More-advanced implementations can use a more-complicated control loop. When closing the loop on the heading for heading stabilization, PD loops are particularly effective.

Turning to a set heading

Another common and highly-useful application for a gyro is turning a robot to face a specified direction. This can be a component of an autonomous driving routine, or can be used during teleoperated control to help align a robot with field elements.

Much like with heading stabilization, this is often accomplished with a PID loop - unlike with stabilization, however, the loop can only be closed on the heading. The following example code will turn the robot to face 90 degrees with a simple P loop:

JAVA

// Use gyro declaration from above here

// The gain for a simple P loop
double kP = 0.05;

// Initialize motor controllers and drive
Spark left1 = new Spark(0);
Spark left2 = new Spark(1);

Spark right1 = new Spark(2);
Spark right2 = new Spark(3);

MotorControllerGroup leftMotors = new MotorControllerGroup(left1, left2);
MotorControllerGroup rightMotors = new MotorControllerGroup(right1, right2);

DifferentialDrive drive = new DifferentialDrive(leftMotors, rightMotors);

@Override
public void robotInit() {
    rightMotors.setInverted(true);
}

@Override
public void autonomousPeriodic() {
    // Find the heading error; setpoint is 90
    double error = 90 - gyro.getAngle();

    // Turns the robot to face the desired direction
    drive.tankDrive(kP * error, -kP * error);
}

C++

// Use gyro declaration from above here

// The gain for a simple P loop
double kP = 0.05;

// Initialize motor controllers and drive
frc::Spark left1{0};
frc::Spark left2{1};
frc::Spark right1{2};
frc::Spark right2{3};

frc::MotorControllerGroup leftMotors{left1, left2};
frc::MotorControllerGroup rightMotors{right1, right2};

frc::DifferentialDrive drive{leftMotors, rightMotors};

void Robot::RobotInit() {
  rightMotors.SetInverted(true);
}

void Robot::AutonomousPeriodic() {
    // Find the heading error; setpoint is 90
    double error = 90 - gyro.GetAngle();

    // Turns the robot to face the desired direction
    drive.TankDrive(kP * error, -kP * error);
}

PYTHON

from wpilib import Spark
from wpilib import MotorControllerGroup
from wpilib.drive import DifferentialDrive

def robotInit(self):
    # Use gyro declaration from above here

    # The gain for a simple P loop
    self.kP = 0.05

    # Initialize motor controllers and drive
    left1 = Spark(0)
    left2 = Spark(1)
    right1 = Spark(2)
    right2 = Spark(3)

    leftMotors = MotorControllerGroup(left1, left2)
    rightMotors = MotorControllerGroup(right1, right2)
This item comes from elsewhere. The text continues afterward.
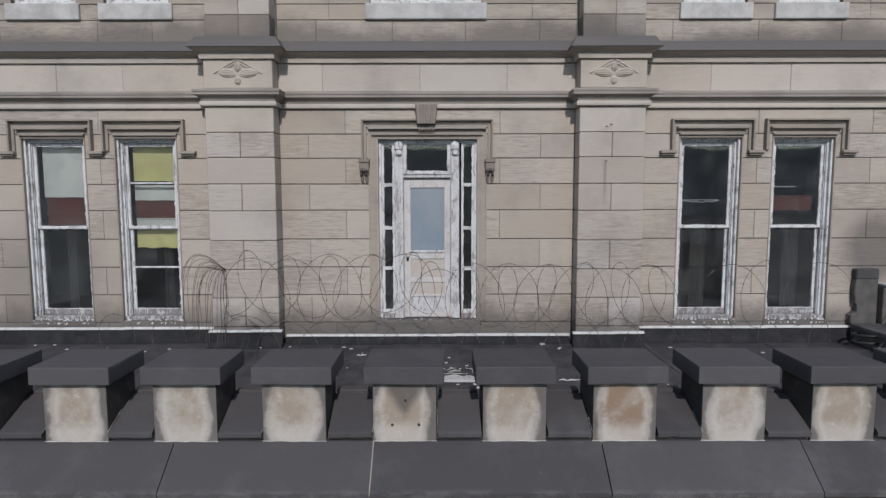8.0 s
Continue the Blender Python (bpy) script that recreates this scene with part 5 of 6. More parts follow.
for a, b, joints in ((-8.5, PIL_W[0], (-7.4, -5.75, -4.75)), (PIL_W[1], PIL_E[0], (-1.75, -0.28, 1.03)), (PIL_E[1], 8.1, (4.1, 5.3, 6.9))):
    ashlar(facade, FRIEZE, a, b, [9.05, 9.47], WALL, pattern={0: joints}, gap=0.008, c=0.006)
    ashlar(facade, FACADE, a, b, Z_UP, WALL, holes, seed=int(a * 7), gap=0.011, c=0.007)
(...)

    self.drive = DifferentialDrive(leftMotors, rightMotors)

    rightMotors.setInverted(true)

def autonomousPeriodic(self):
    # Find the heading error; setpoint is 90
    error = 90 - self.gyro.getAngle()

    # Drives forward continuously at half speed, using the gyro to stabilize the heading
    self.drive.tankDrive(self.kP * error, -self.kP * error)

As before, more-advanced implementations can use more-complicated control loops.

Note

Turn-to-angle loops can be tricky to tune correctly due to static friction in the drivetrain, especially if a simple P loop is used. There are a number of ways to account for this; one of the most common/effective is to add a “minimum output” to the output of the control loop. Another effective strategy is to cascade to well-tuned velocity controllers on each side of the drive.